A second limitation is computational feasibility. Although our results suggest that incorporating a single additional uncertain parameter into the model may not greatly increase computational demand, this may not be true for higher dimensional parameter spaces. In particular, given N experimental measurements, our results show that 2N simulations are sufficient to achieve probabilistic convergence (Fig. 9). However, this result may be limited to cases where the uncertainty is sufficiently small so that it fails to produce large qualitative changes in the underlying stress/strain continua. Moreover, the feasibility for higherdimensional parameter spaces is unclear. In particular, a sample of N observations is likely unsuitable for an Ndimensional parameter space, or even an N∕2dimensional parameter space. The relation between uncertainty magnitude, number of uncertain parameters, the sample size and the minimum number of FE simulations required to achieve probabilistic convergence is an important topic that we leave for future work.
A third potential limitation is that both upcrossing features and the test statistic continuum can be arbitrary. In this paper we restricted analyses to the upcrossing maximum and integral due to the robustness of these metrics with respect to other geometric features (Zhang, Nichols & Johnson, 2009). Other upcrossing metrics and even arbitrary test statistic continua could be submitted to a nonparametric permutation routine. This is partly advantageous because arbitrary smoothing can be applied to the continuum data, and in particular to continuum variance (Nichols & Holmes, 2002), but it is also partly a disadvantage because it increases the scope of analytical possibilities and thus may require clear justification and/or sensitivity analyses for particular test statistic and upcrossing metric choices.

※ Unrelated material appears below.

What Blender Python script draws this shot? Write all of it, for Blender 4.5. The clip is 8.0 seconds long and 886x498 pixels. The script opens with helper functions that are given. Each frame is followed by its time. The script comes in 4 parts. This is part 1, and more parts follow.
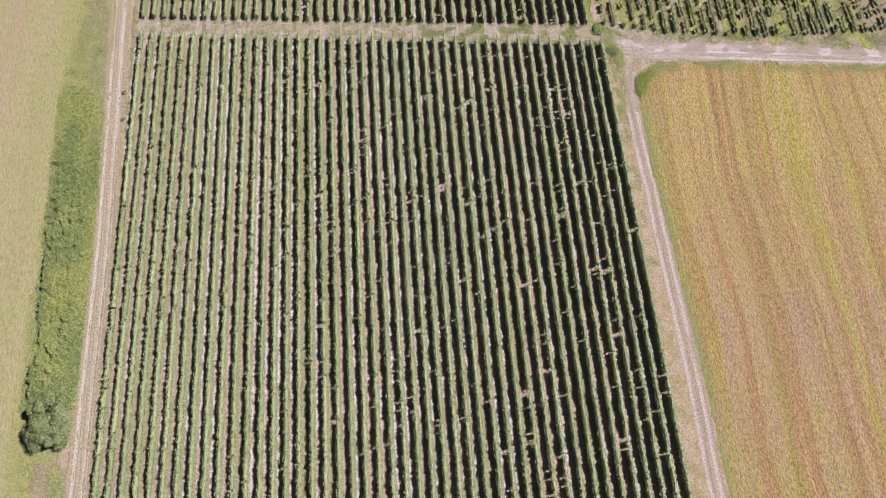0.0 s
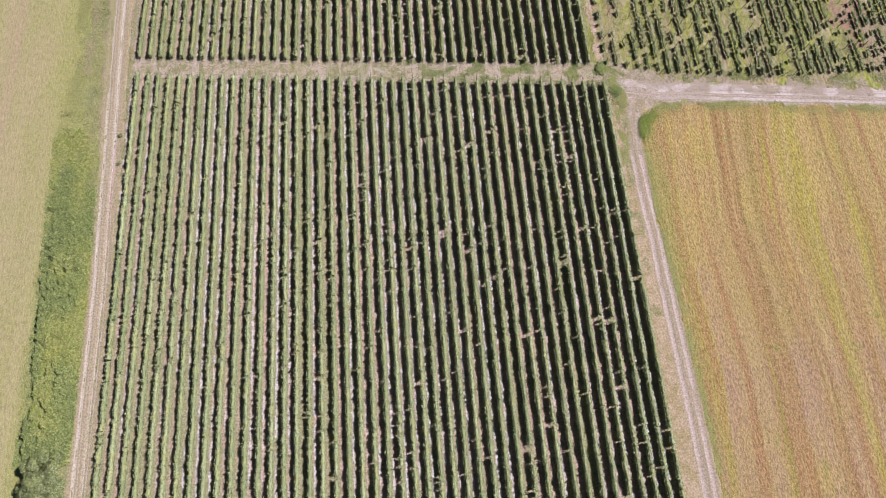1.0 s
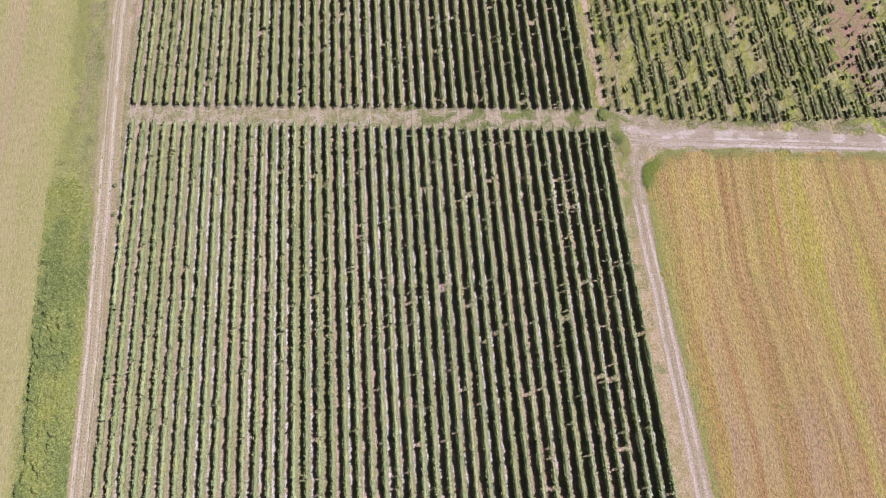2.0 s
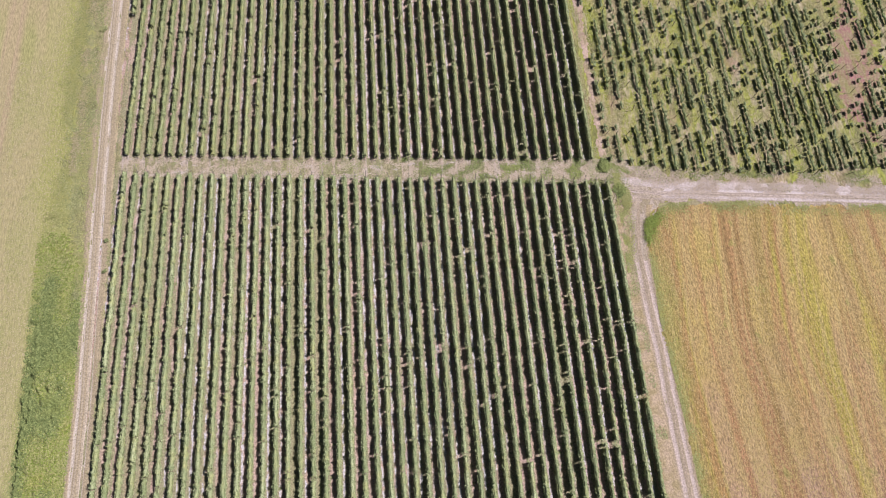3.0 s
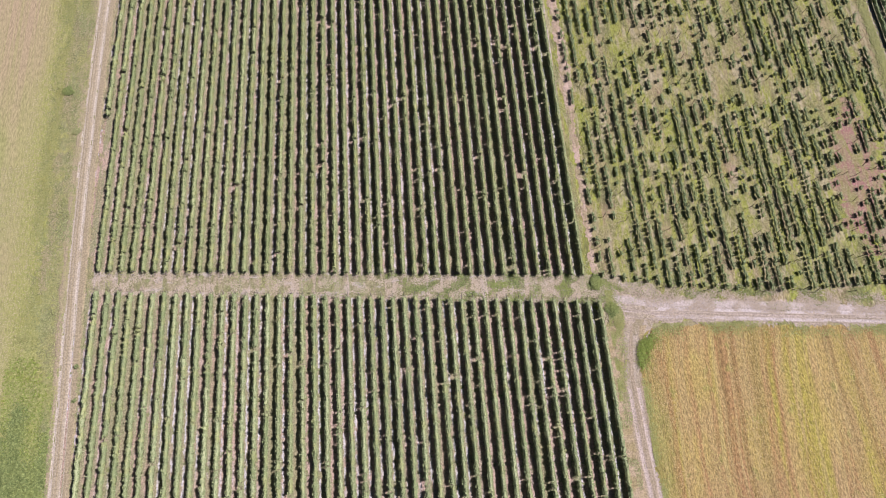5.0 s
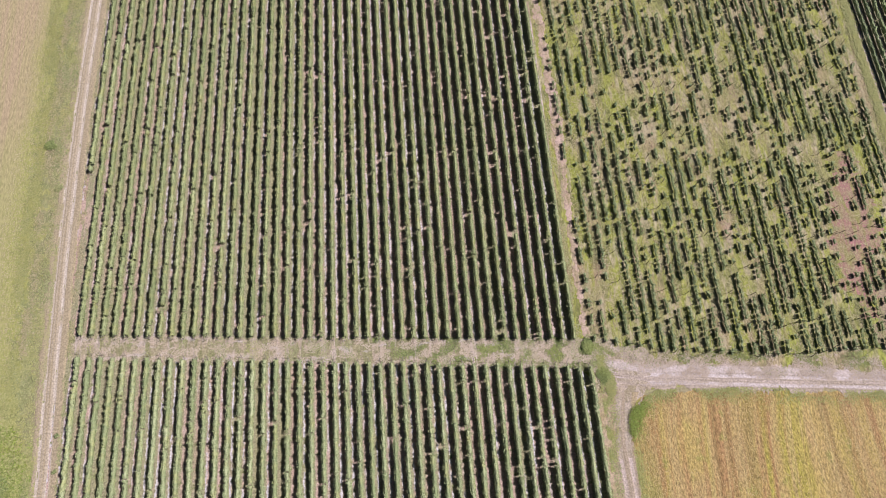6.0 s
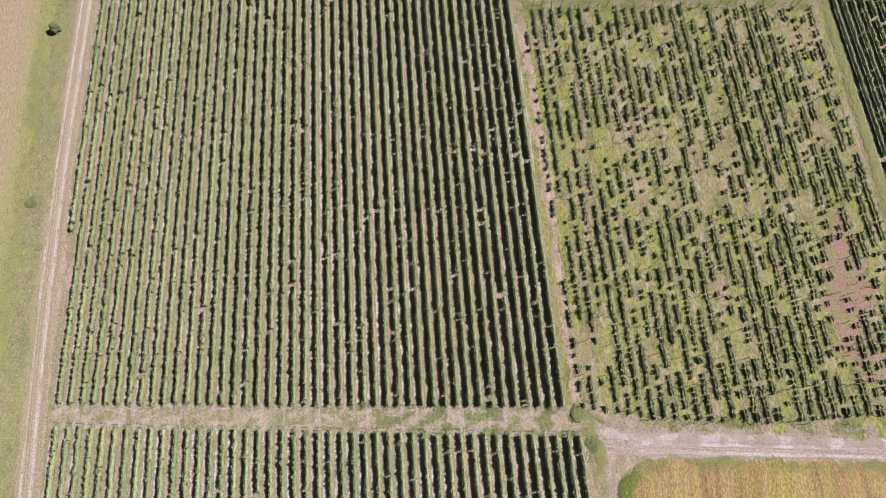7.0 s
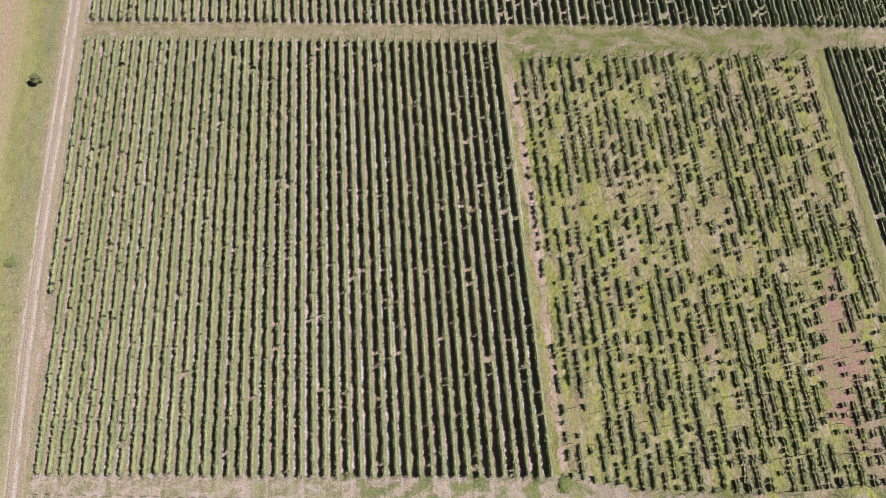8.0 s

A final limitation is that the both the test statistic and probability continua are directly dependent on the uncertainty one selects via model parameter variance. This affords scientific abuse because it allows one to tweak variance parameters until the probabilistic results support one’s preferred interpretation. We therefore recommend that investigators both clearly justify variance choices and treat variance itself as a target of sensitivity analysis.
Summary
This paper has proposed a probabilistic finite element simulation method for conducting classical hypothesis testing at the continuum level. The technique leverages probability densities regarding geometric features of continuum upcrossings, which can be rapidly and nonparametrically estimated using iterative permutation of presimulated stress/strain continua. The method yields test statistic continua which are visually rich, which may eliminate the need for tabulated statistical results, which may reveal unique biomechanical information, and which also may be more robust to mesh and other geometrical model peculiarities than stress/strain continua.